As the Ramjanmabhoomi-Babri Masjid title suit in Ayodhya dragged on for over seven decades, it became clear that, in the end, it would have to be settled in court, resolution would have to come within the ambit of law and the Constitution. Politics had, far from facilitating any meaningful give and take, only deepened the polarisation. And mediation efforts outside the court had invited charges of bad faith. Closure would have to come, it became evident, not by the brute calculations of majority and minority, nor by taking the legislative route, but by invoking a higher principle. A solution would have to be situated in justice and due process, and all parties would have to respect and abide by it.
The Supreme Court verdict on Saturday, November 9, which recognises the Hindu claim over the disputed land, while directing the building of a mosque on a suitable plot elsewhere in Ayodhya, meets that promise, by and large. The unanimity of the five-judge Constitution bench led by Chief Justice Ranjan Gogoi is not an incidental artefact of the ruling — it is part of its essence. In the aftermath, it instantly lowers temperatures. And going ahead, it creates crucial room for all political players to speak to their constituencies.
But of course, even a unanimous verdict sparks questions. In a democracy, on a dispute as tangled and resonant with claims, complexities and ambiguities as Ayodhya, a tidy closure will always elude.
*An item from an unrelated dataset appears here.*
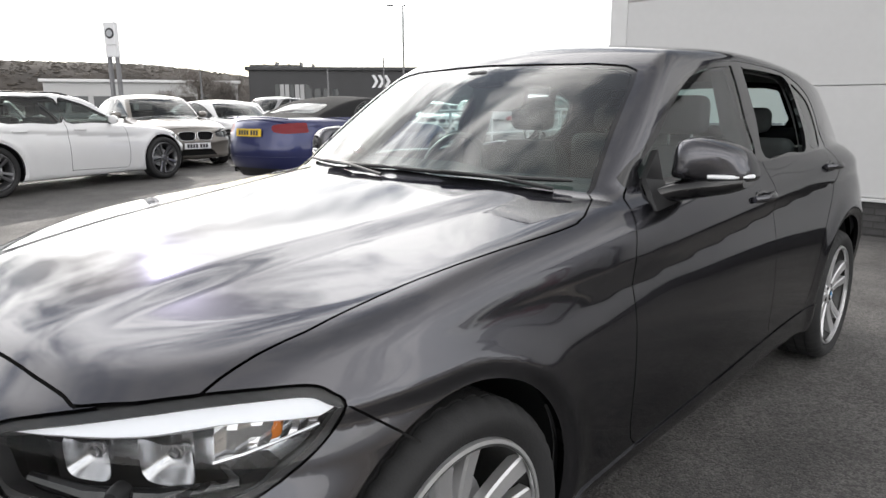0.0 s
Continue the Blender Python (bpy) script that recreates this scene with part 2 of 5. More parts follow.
def body_field(P):
    """Signed distance-like field of the body, negative inside."""
    wb = P["wheelbase"]

    def half(y, z):
        w = P["width"](y) + P["section"](z)
        z0, rise, deep = P["swage"]
        d = z0 + rise * (y - 0.4) - z
        ramp = np.clip(np.where(d < 0.03, np.maximum(d, 0) ** 2 / 0.06, d - 0.015) / 0.060, 0, 1)
        w = w - deep * step(0.1, 1.0, y) * ramp * np.exp(-np.maximum(d - 0.075, 0) / 0.13)
        for yw in (0.0, wb):
            r = np.hypot(y - yw, z - P["wheel"])
            lip = P["wheel"] + 0.085
            w = w + 0.010 * np.exp(-((r - lip) / 0.05) ** 2) - 0.012 * (1 - step(lip - 0.04, lip + 0.004, r))
        return w

    def field(x, y, z):
        ax = np.abs(x)
        zc = np.clip(z, 0.1, 1.1)
        nose = np.minimum(P["nose"](zc), -0.32)
        blend = step(0.50, 0.69, zc)
        yc = -0.15 * (1 - blend)
        n1, n2 = 2.2 + 0.2 * blend, 2.4
        w = half(np.maximum(y, yc), zc) - P.get("shoulder", 0.0) * step(0.63, 0.78, zc) * (1 - step(0.05, 0.95, y))
        dy = np.maximum(yc - y, 0) / (yc - nose)
        q = (np.maximum(ax, 1e-6) / w) ** n1 + dy ** n2
        q = np.maximum(q, 1e-9) ** (2 / (n1 + n2))
        q = np.where(y > yc, np.maximum(ax, 1e-6) / w, q)
        r = np.hypot(ax, np.minimum(y - yc, 0))
        side = (q - 1) * r / np.maximum(q, 1e-6)
        tf = P["tail_from"]
        tail = P["tail"](zc) - tf
        q2 = ((np.maximum(ax, 1e-6) / w) ** 2.6 + (np.maximum(y - tf, 0) / tail) ** 2.6) ** (1 / 2.6)
        r2 = np.hypot(ax, np.maximum(y - tf, 0))
        side = np.where(y > tf, (q2 - 1) * r2 / np.maximum(q2, 1e-6), side)
        bonnet = (z - (P["top"](y) - P["crown"](y) * ax ** 2 + P.get("shape", lambda a, b: 0)(ax, y))) * 0.95
        corner = step(0.34, 0.44, ax) * (1 - step(-0.45, -0.30, y)) * P.get("lip", 0.0)
        side = side - corner * (1 - step(0.245, 0.300, z)) * step(0.195, 0.235, z)
        # a ridge round the bumper that rises from the grille towards the wheel arch
        ridge = z - (0.448 + 0.105 * np.minimum(ax, 0.85) - 0.012 * (1 - step(0.30, 0.45, ax)))
        ridge = np.where(ridge > 0, 1 - np.sqrt(ridge ** 2 + 1e-5) / 0.095, 1 - np.sqrt(ridge ** 2 + 1e-5) / 0.055)
        side = side - P.get("crease", 0.0) * np.maximum(ridge, 0) * (1 - step(-0.42, -0.12, y)) * step(0.26, 0.46, ax) * (1 - 0.75 * step(0.70, 0.86, ax))
        low = smax(side, bonnet, P["round_top"])
        low = smax(low, P["bottom"] - z, 0.04)
        a, b, c, e = P["screen"]
        dz = np.clip(z - 0.965, -0.6, 0.6)
        pane = (a + b * dz + c * np.abs(dz) * dz + e * ax ** 2 - y) * 0.6
        lid = z - (P["roof"](y) - P["roof_crown"] * ax ** 2)
        hz = z - 0.97
        flank = (ax - (P["cabin"](y) - P["lean"][0] * hz - P["lean"][1] * hz * np.abs(hz))) * 0.92
        ry, rs = P["rear"]
        hatch = (y - (ry - rs * (z - 0.95))) * 0.72
        high = smax(smax(pane, lid, 0.05), smax(flank, hatch, 0.05), 0.036)
        high = smax(high, 0.85 - z, 0.03)
        return smin(low, high, 0.025)
    return field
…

Admittedly, the nature of the task before the court was almost impossibly fraught and, to its great credit, it has tried to find a balance between pronouncing on a matter that involves faith, belief, contested history and bringing into play settled principles of evidence sustainable in law. It has recognised the Hindu claim over the disputed site because of the existence not merely of faith and belief but of “actual worship down the centuries”. Crucially, however, the court has also acknowledged that the damage to the mosque in communal conflict in 1934, its desecration in 1949 when idols were installed on the pulpit below the central dome, and its destruction in 1992, “constituted a serious violation of the rule of law”. Under exercise of its powers under Article 142 of the Constitution to do “complete justice”, the court has, therefore, directed that 5 acres be handed to the Sunni Waqf Board by the Central government out of the acquired land, or by the UP government within the city of Ayodhya, simultaneous to the handing over of the disputed site to a trust.
The court prefaces its verdict by saying it has been “tasked with the resolution of a dispute whose origins are as old as the idea of India itself.” It unambiguously underlines that “title cannot be established on the basis of faith and belief.” But after invoking the Constitution and constitutional values of justice, fraternity, human dignity and equality of religious belief, the final settlement it makes is of a bare title suit. This raises a question: Could the act of judgment have been more an act of imagination of a more equal justice? Could it be that the Allahabad HC order of a three-way ownership of the disputed land offered a cue?
These questions have no immediate answers. But one thing is clear. The Supreme Court verdict must now be taken forward and built upon by all stakeholders. In his address to the nation, Prime Minister Narendra Modi has spoken of a new resolve, a new dawn, of the need for India to leave behind past bitterness. The Opposition parties have signalled their acceptance of the verdict. There are signs of ferment among Muslim groups, with the IUML backing the ruling, but the Muslim Law Board expressing dissatisfaction. It is the right of the Muslim side of the dispute to ask for a review, but that decision must be taken calmly, wisely.
For the politics of secularism, the verdict brings the promise of freedom — from the burdens and dead-ends of a congealed dispute. It is now faced with the task of renewal — to find a new vocabulary, and to fill it with new issues and meanings. For the BJP, too, which used the Ramjanmabhoomi dispute and the demolition of the Babri masjid to propel itself to relevance and power, this is a moment of challenge: At a time when the judicial clearing of the path to the temple helps it to claim political vindication, as the ruling party at the Centre and a majority of states, in a country where almost half of the population was born after 1992, it needs to make the Ayodhya verdict more about the future, less about the past.